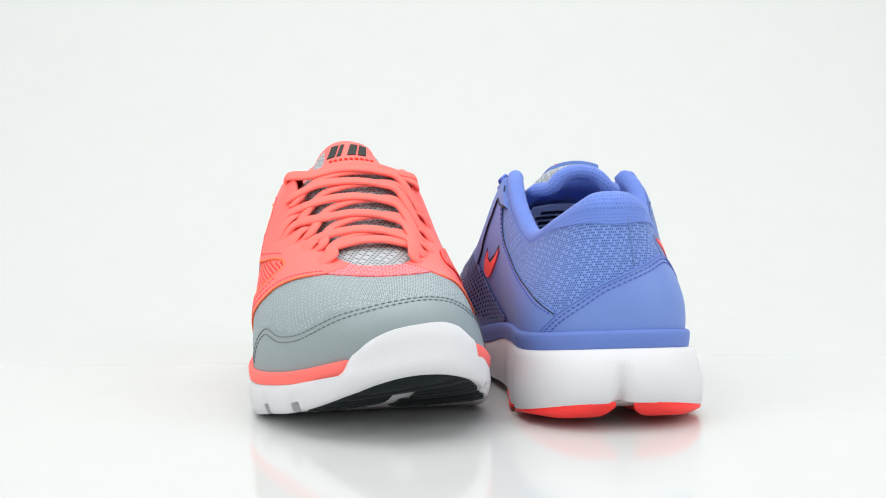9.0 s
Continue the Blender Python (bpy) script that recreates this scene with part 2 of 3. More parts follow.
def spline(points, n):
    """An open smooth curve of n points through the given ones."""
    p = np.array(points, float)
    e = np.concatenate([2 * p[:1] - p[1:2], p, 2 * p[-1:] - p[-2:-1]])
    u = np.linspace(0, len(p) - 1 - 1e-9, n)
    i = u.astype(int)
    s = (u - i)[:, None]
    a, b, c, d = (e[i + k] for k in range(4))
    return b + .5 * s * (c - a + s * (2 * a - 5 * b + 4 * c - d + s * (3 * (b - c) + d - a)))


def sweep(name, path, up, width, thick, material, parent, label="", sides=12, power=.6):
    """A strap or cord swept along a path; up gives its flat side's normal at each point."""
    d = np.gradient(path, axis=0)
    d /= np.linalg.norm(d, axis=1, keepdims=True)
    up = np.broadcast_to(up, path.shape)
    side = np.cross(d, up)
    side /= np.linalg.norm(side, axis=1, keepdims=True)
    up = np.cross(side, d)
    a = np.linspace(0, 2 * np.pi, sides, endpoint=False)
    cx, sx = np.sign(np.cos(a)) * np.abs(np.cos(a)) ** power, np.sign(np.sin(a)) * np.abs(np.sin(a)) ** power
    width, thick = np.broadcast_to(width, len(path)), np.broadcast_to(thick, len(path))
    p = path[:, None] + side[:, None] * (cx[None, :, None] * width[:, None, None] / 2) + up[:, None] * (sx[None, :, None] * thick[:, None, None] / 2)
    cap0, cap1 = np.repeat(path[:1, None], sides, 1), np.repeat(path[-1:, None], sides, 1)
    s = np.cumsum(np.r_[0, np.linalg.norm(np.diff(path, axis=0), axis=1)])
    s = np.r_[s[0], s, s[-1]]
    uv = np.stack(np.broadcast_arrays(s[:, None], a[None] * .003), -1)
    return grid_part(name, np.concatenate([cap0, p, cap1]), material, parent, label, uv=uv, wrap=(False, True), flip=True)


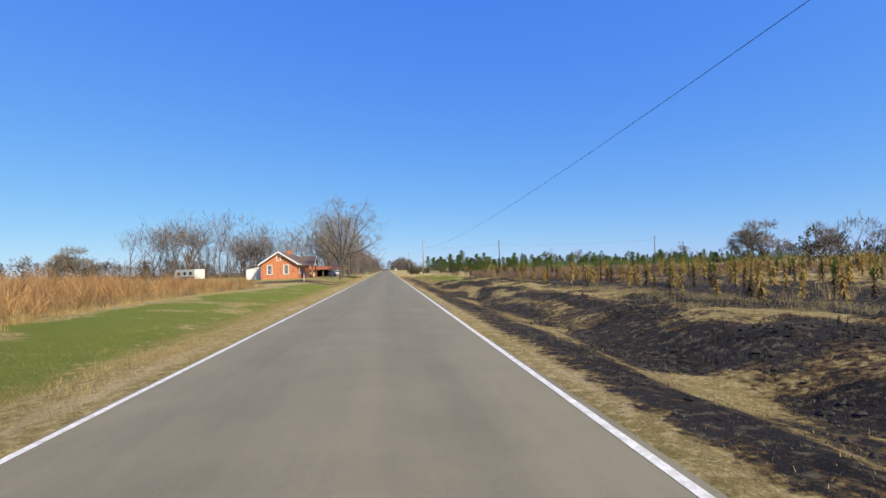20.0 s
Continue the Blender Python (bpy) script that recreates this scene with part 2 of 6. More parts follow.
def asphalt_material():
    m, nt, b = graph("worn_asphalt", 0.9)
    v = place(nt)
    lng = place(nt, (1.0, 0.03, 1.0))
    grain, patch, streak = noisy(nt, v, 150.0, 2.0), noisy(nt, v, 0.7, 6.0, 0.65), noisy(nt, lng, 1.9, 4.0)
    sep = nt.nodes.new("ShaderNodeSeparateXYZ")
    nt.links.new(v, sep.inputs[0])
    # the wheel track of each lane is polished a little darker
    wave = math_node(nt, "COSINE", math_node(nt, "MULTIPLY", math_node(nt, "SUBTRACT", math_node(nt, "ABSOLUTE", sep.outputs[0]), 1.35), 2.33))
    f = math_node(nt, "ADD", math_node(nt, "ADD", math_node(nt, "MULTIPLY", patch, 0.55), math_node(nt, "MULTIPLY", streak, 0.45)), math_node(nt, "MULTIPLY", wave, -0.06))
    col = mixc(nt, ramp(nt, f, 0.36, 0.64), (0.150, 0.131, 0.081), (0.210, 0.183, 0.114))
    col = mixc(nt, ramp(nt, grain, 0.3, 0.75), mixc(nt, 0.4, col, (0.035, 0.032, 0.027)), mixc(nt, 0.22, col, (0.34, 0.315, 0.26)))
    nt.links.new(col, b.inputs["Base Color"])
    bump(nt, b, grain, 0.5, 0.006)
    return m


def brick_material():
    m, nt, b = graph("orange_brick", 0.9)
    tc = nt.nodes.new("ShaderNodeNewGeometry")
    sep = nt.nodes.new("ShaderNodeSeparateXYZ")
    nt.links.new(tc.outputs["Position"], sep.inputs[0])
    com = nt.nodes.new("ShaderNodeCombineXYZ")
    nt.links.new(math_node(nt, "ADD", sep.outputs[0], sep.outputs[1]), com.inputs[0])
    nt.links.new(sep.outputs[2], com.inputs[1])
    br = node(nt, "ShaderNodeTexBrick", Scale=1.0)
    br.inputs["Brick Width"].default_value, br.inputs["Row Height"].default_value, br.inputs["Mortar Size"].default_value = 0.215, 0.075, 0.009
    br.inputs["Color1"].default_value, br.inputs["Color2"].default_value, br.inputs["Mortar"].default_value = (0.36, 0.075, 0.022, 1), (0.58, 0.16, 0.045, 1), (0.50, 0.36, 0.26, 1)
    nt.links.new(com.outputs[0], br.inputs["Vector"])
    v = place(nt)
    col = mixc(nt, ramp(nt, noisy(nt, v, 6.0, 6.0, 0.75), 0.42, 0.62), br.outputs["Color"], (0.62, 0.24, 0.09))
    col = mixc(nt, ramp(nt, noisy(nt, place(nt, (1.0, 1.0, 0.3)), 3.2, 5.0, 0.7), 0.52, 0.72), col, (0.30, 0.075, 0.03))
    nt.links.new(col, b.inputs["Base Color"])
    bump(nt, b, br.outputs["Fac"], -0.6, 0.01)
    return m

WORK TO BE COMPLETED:
Look for "with" and pull out every line that has it.

RESPONSE:
Continue the Blender Python (bpy) script that recreates this scene with part 2 of 3. More parts follow.
Continue the Blender Python (bpy) script that recreates this scene with part 2 of 6. More parts follow.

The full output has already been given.